Oil futures were slammed to 11-week lows on Friday, with the U.S. benchmark closing below the $70-a-barrel threshold after the discovery in South Africa of a new variant of the coronavirus that causes COVID-19.
Traders dumped oil after the U.S. Thanksgiving holiday on Thursday, trading on fears potential lockdowns and other restrictions on business and consumer activity could hit fuel demand as a result of the new coronavirus variant.
Analysts also weighed whether the move could prompt the Organization of the Petroleum Exporting Countries and its allies, known as OPEC+, to slow planned production increases when members meet next week.
West Texas Intermediate crude for January delivery
dropped $10.24, or 13.1%, to close at $68.15 a barrel on the New York Mercantile Exchange, the biggest one-day drop for a front-month contract since April 20, 2020, according to Dow Jones Market Data.
A holiday trading environment was blamed for amplifying price swings, in a shortened session on the heels of the U.S. holiday on Thursday. Trading in U.S. oil futures closed an hour early at 1:30 p.m. Eastern.
January Brent crude
the global benchmark, fell $9.50, or 11.6%, to $72.72 a barrel on ICE Futures Europe, the biggest one-day percentage decline since April 21, 2020. Both WTI and Brent saw their lowest close since Sept. 9.
Oil’s fall, along with sharp losses for U.S. stocks as well as European and Asian equities, came after the discovery of a new coronavirus variant with a high level of mutations in South Africa, which has been experiencing a massive spike in cases in recent days. Investors poured money into gold
and other perceived havens such as the Japanese yen
Some analysts saw the selloff as overdone.
“Traders are putting the fear of this new strain ahead of the reality. While we have to take it seriously, oil should find a floor in the $72 area,” said Phil Flynn, analyst at Price Futures Group, in a note.
“The worries are still that U.S. volume today will be light but the markets look to be ahead of the risk even though we are not even close to understanding how bad this new variant might be,” he said.
Dubbed the “omicron” variant by the World Health Organization, it had also been detected in Botswana and Hong Kong in travelers who had visited South Africa. The World Health Organization held an emergency meeting on Friday to assess the variant, which scientists aren’t sure is more deadly or to what degree it might be more easily transmissible.
But scientists say it is the most heavily mutated variant so far, which could make it more transmissible than the delta variant which plagued the U.S. and Europe in the summer and autumn.
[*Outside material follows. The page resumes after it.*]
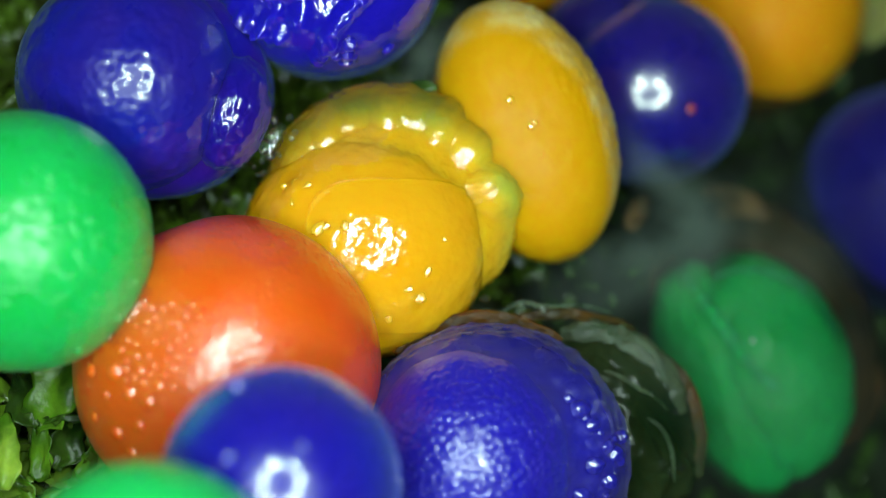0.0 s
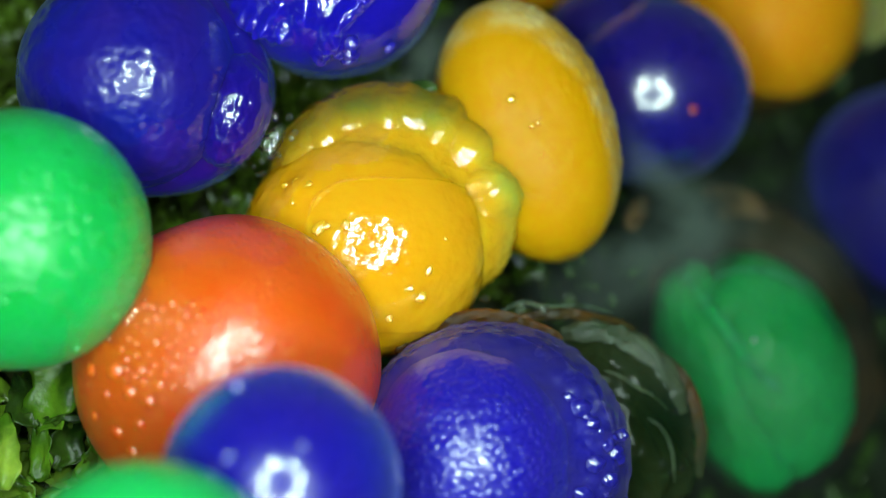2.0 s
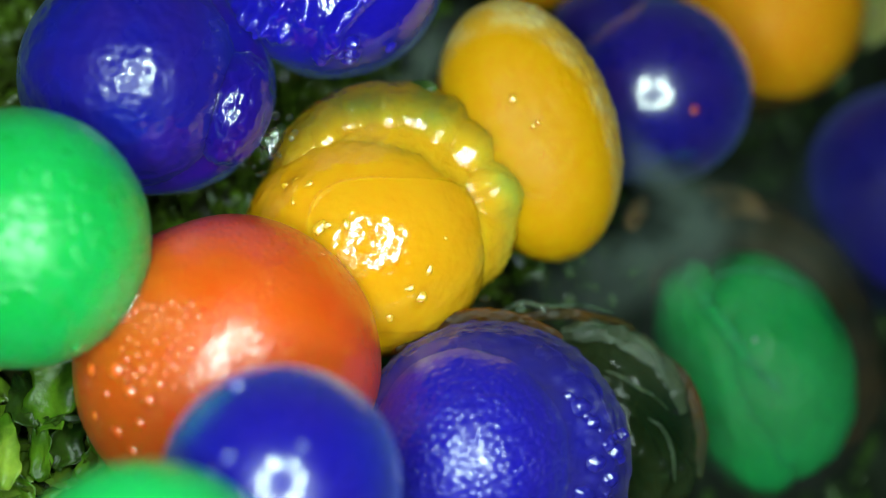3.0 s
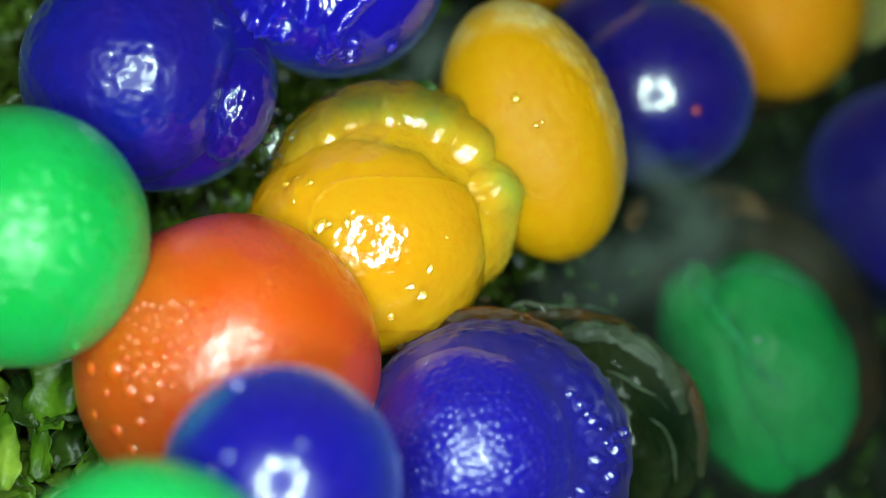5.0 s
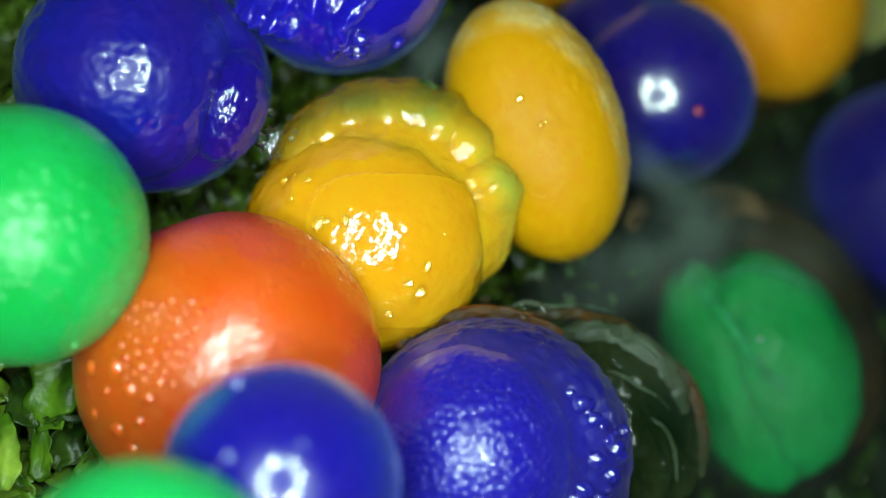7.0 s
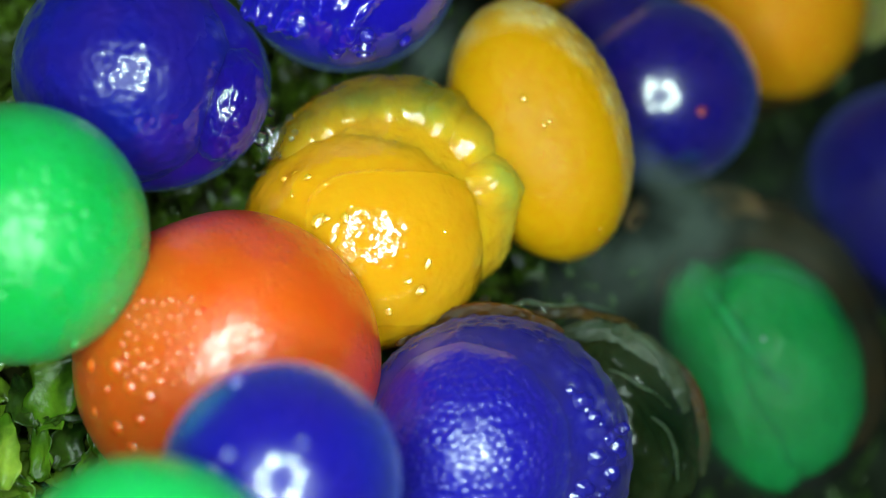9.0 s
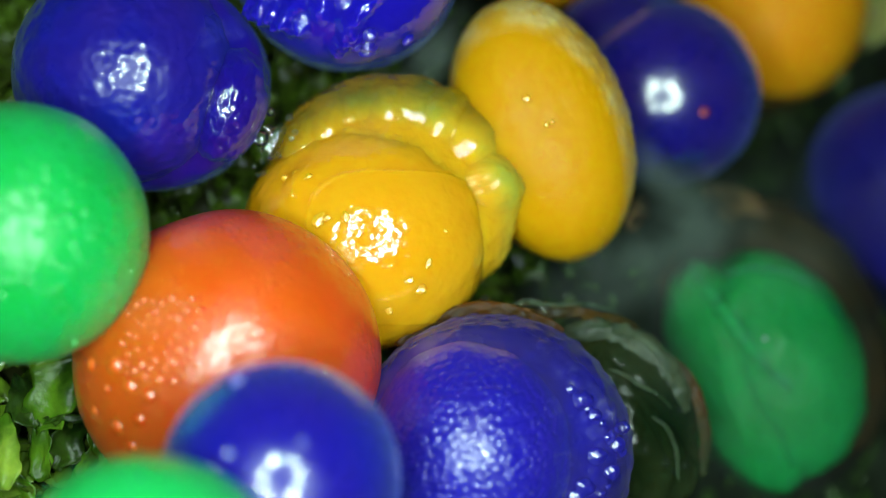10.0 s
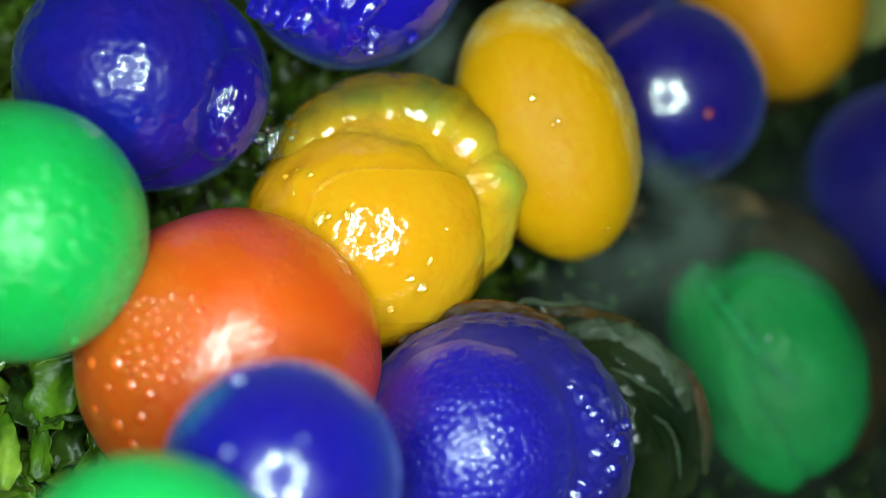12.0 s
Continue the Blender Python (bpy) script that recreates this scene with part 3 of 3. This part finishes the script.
for i, (x, y, r) in enumerate(((-2.60, 0.79, 0.17), (-2.32, 0.54, 0.22), (-2.69, 0.21, 0.20), (-3.03, 0.64, 0.13), (-2.48, 0.66, 0.12), (-1.94, -0.67, 0.20), (-1.10, -0.58, 0.14), (1.14, -2.77, 0.22), (0.82, -2.54, 0.15), (1.46, -2.00, 0.13), (0.21, -3.46, 0.13), (1.98, -0.99, 0.07), (-1.70, -0.60, 0.10))):
    up = 0.3 + 3.1 * math.sqrt(1 - ((x + 0.60) / 4.08) ** 2 - ((y + 1.15) / 3.78) ** 2)
    part("droplet", blob(r * 1.3, r * 0.9, r * 0.36, lambda n: 1 + 0.3 * lumps(n, 1.8, i), sub=4, at=(x, y, up + 0.02), turn=47 * i), DROP_YELLOW, yellow_front)

# the flattened yellow bead in its thin shell
yellow_back = holder("flattened yellow gel bead in a thin translucent shell")
part("body", blob(2.70, 4.28, 2.80, lambda n: 1 + 0.012 * lumps(n, 2.5, 9), at=(-0.26, -0.10, -0.08), turn=19, square=2.3), YELLOW_DULL, yellow_back)
for x, y, r in ((-0.17, 0.24, 0.13), (-0.05, 0.01, 0.08), (0.33, -0.66, 0.06), (0.22, -0.83, 0.09), (0.02, 0.02, 0.07)):
    z = math.sqrt(1 - x * x - y * y)
    c, sn = math.cos(radians(19)), math.sin(radians(19))
    bx, by = x * 2.80, y * 4.50
    drop = part("droplet", blob(r, r, r * 0.3, sub=3), DROP_YELLOW, yellow_back)
    drop.location = Vector((bx * c - by * sn, bx * sn + by * c, z * 2.92 * 1.03)) * U


def husk(n):
    return 1.0 + 0.010 * lumps(n, 2.5, 9) + 0.022 * ramp(n.x + 0.45 * n.y, 0.35, 0.8) * cells(n, 11, 9) + 0.006 * lumps(n, 7, 9)


part("shell", blob(2.94, 4.58, 2.88, husk, turn=19, square=2.5, sub=7, at=(-0.16, 0.02, 0)), SHELL, yellow_back, "thin translucent yellow shell with a beaded edge")

# the large dark blue bead with a smaller swelling at its side
blue_large = holder("dark blue gel bead with swellings at its side")
part("core", blob(3.58, 3.58, 3.58, lambda n: 1 + 0.008 * lumps(n, 3, 10) + 0.006 * lumps(n, 8, 10) + 0.0025 * lumps(n, 18, 10), at=(-0.62, 0.12, 0.7)), BLUE_WAVY, blue_large)
FLANK = (3.84, 3.49, 1.80)
part("rind", blob(*FLANK, skirt(lambda n: 1 + 0.012 * lumps(n, 4, 11) + 0.008 * lumps(n, 9, 11), FLANK, 3.6, (-0.62, 0.22, 0.7), (3.58, 3.58, 3.58), 0.10, 0.985), at=(0, -0.1, 0)), BLUE_FLANK, blue_large, "swollen blue rim")
part("swelling", blob(1.20, 1.85, 1.45, lambda n: 1 + 0.06 * lumps(n, 3, 12) + 0.02 * lumps(n, 8, 12), at=(2.68, -0.90, 1.15), turn=-14), BLUE_FLANK, blue_large, "small wet blue swelling")

for x, y, z, r in ((205, -108, 40, 14), (218, -92, 30, 10), (198, -86, 50, 8), (175, -118, 70, 11), (222, -60, 30, 8), (214, -122, 20, 9), (196, -30, 60, 6)):
    drop = part("droplet", blob(r * 0.018, r * 0.018, r * 0.013, lambda n: 1 + 0.15 * lumps(n, 2, r), sub=3), CLEAR_DROP, blue_large, "clear water droplet")
    drop.location = Vector((x, y, z)) * 0.0178 * U

blue_wrinkled = holder("blue gel bead with wrinkled glossy skin")
FOLDS = ((-0.72, -0.50, -0.30, -0.66, 1.0), (-0.08, -0.30, -0.16, -0.58, 0.8), (0.04, -0.66, 0.34, -0.34, 1.0), (-0.06, -0.81, 0.00, -0.76, 0.9), (0.08, -0.72, 0.20, -0.80, 0.9), (-0.40, -0.37, -0.22, -0.36, 0.9), (-0.40, -0.56, -0.34, -0.50, 0.7))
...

Already countries were taking precautionary measures, with the U.K. halting travelers from South Africa and five other nations from Friday. The variant shock comes as Europe has been battling a spike in cases across many countries, such as the economic powerhouse Germany. Austria has locked down its population, while other countries are also rolling out restrictions.
“Depending on how this virus-led selloff evolves, and how concerned the WHO is of it, the calculations surrounding the OPEC+ meeting next week could change,” said Jeffrey Halley, senior market analyst at OANDA.
“OPEC+ has stated repeatedly that one area of caution was the resurgence of COVID-19 eroding oil demand as the grouping raises production,” he told clients in a note.
Traders have been questioning whether Organization of the Petroleum Exporting Countries and its allies — called OPEC+, will decide next week to scrap those output increases after a coordinated release of strategic reserves by several countries, including the U.S.
The cartel and its allies has previously pushed back against requests by the Biden administration and others to speed up production increases. OPEC+ has boosted output in monthly increments of 400,000 barrels a day as it unwinds earlier production cuts.
Natural-gas futures bucked the trend in energy markets, with the December contract
jumping 7.5% to $5.4470 per million British thermal units.